Repeat every line of the listing below exactly, minus the pictures.
** BEGIN Collected material **
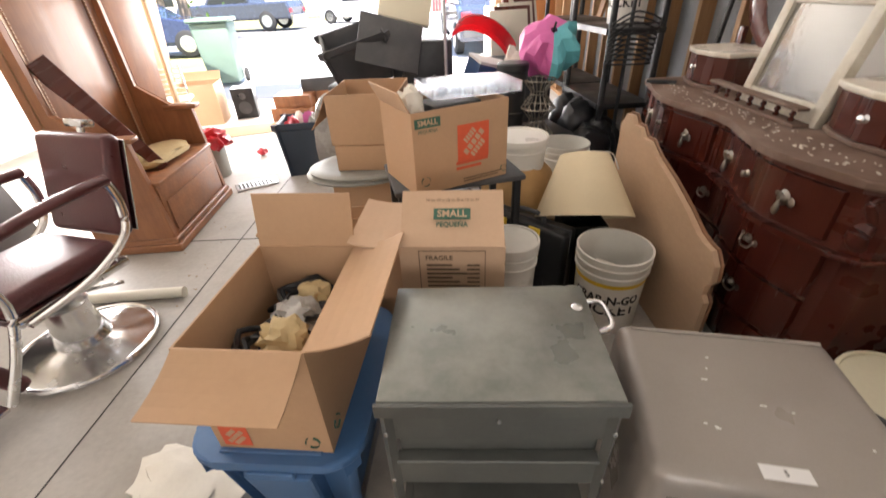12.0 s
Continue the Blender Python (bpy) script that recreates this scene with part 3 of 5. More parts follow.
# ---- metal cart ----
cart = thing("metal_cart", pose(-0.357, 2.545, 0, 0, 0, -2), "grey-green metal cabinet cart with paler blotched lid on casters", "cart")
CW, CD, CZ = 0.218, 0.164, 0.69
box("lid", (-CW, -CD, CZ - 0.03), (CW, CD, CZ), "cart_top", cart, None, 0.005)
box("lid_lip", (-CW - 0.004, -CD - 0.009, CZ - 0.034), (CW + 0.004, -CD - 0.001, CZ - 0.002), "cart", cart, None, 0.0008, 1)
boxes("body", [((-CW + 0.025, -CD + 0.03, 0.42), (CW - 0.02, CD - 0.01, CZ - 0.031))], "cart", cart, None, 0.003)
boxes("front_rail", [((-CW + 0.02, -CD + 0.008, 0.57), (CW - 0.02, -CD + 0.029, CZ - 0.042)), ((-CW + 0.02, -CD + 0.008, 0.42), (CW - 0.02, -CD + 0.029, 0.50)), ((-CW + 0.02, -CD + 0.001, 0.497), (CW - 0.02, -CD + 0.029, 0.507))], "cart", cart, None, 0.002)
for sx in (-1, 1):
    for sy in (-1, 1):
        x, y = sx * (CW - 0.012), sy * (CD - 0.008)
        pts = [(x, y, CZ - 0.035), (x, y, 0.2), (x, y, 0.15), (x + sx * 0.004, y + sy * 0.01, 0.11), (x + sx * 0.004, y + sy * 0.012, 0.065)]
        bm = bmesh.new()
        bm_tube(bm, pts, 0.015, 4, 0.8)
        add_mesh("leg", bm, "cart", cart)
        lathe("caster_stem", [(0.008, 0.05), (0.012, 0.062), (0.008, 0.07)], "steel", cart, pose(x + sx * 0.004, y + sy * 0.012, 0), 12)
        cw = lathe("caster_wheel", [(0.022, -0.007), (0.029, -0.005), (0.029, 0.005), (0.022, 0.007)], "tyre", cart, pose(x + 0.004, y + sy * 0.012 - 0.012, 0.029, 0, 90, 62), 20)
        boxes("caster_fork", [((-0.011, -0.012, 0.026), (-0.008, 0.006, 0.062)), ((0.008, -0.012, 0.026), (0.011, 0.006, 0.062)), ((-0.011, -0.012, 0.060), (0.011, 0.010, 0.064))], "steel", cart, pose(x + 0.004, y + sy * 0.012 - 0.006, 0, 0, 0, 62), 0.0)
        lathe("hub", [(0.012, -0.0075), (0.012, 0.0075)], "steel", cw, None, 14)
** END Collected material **
» Result of the exercise
12.0 s
Continue the Blender Python (bpy) script that recreates this scene with part 3 of 5. More parts follow.
# ---- metal cart ----
cart = thing("metal_cart", pose(-0.357, 2.545, 0, 0, 0, -2), "grey-green metal cabinet cart with paler blotched lid on casters", "cart")
CW, CD, CZ = 0.218, 0.164, 0.69
box("lid", (-CW, -CD, CZ - 0.03), (CW, CD, CZ), "cart_top", cart, None, 0.005)
box("lid_lip", (-CW - 0.004, -CD - 0.009, CZ - 0.034), (CW + 0.004, -CD - 0.001, CZ - 0.002), "cart", cart, None, 0.0008, 1)
boxes("body", [((-CW + 0.025, -CD + 0.03, 0.42), (CW - 0.02, CD - 0.01, CZ - 0.031))], "cart", cart, None, 0.003)
boxes("front_rail", [((-CW + 0.02, -CD + 0.008, 0.57), (CW - 0.02, -CD + 0.029, CZ - 0.042)), ((-CW + 0.02, -CD + 0.008, 0.42), (CW - 0.02, -CD + 0.029, 0.50)), ((-CW + 0.02, -CD + 0.001, 0.497), (CW - 0.02, -CD + 0.029, 0.507))], "cart", cart, None, 0.002)
for sx in (-1, 1):
    for sy in (-1, 1):
        x, y = sx * (CW - 0.012), sy * (CD - 0.008)
        pts = [(x, y, CZ - 0.035), (x, y, 0.2), (x, y, 0.15), (x + sx * 0.004, y + sy * 0.01, 0.11), (x + sx * 0.004, y + sy * 0.012, 0.065)]
        bm = bmesh.new()
        bm_tube(bm, pts, 0.015, 4, 0.8)
        add_mesh("leg", bm, "cart", cart)
        lathe("caster_stem", [(0.008, 0.05), (0.012, 0.062), (0.008, 0.07)], "steel", cart, pose(x + sx * 0.004, y + sy * 0.012, 0), 12)
        cw = lathe("caster_wheel", [(0.022, -0.007), (0.029, -0.005), (0.029, 0.005), (0.022, 0.007)], "tyre", cart, pose(x + 0.004, y + sy * 0.012 - 0.012, 0.029, 0, 90, 62), 20)
        boxes("caster_fork", [((-0.011, -0.012, 0.026), (-0.008, 0.006, 0.062)), ((0.008, -0.012, 0.026), (0.011, 0.006, 0.062)), ((-0.011, -0.012, 0.060), (0.011, 0.010, 0.064))], "steel", cart, pose(x + 0.004, y + sy * 0.012 - 0.006, 0, 0, 0, 62), 0.0)
        lathe("hub", [(0.012, -0.0075), (0.012, 0.0075)], "steel", cw, None, 14)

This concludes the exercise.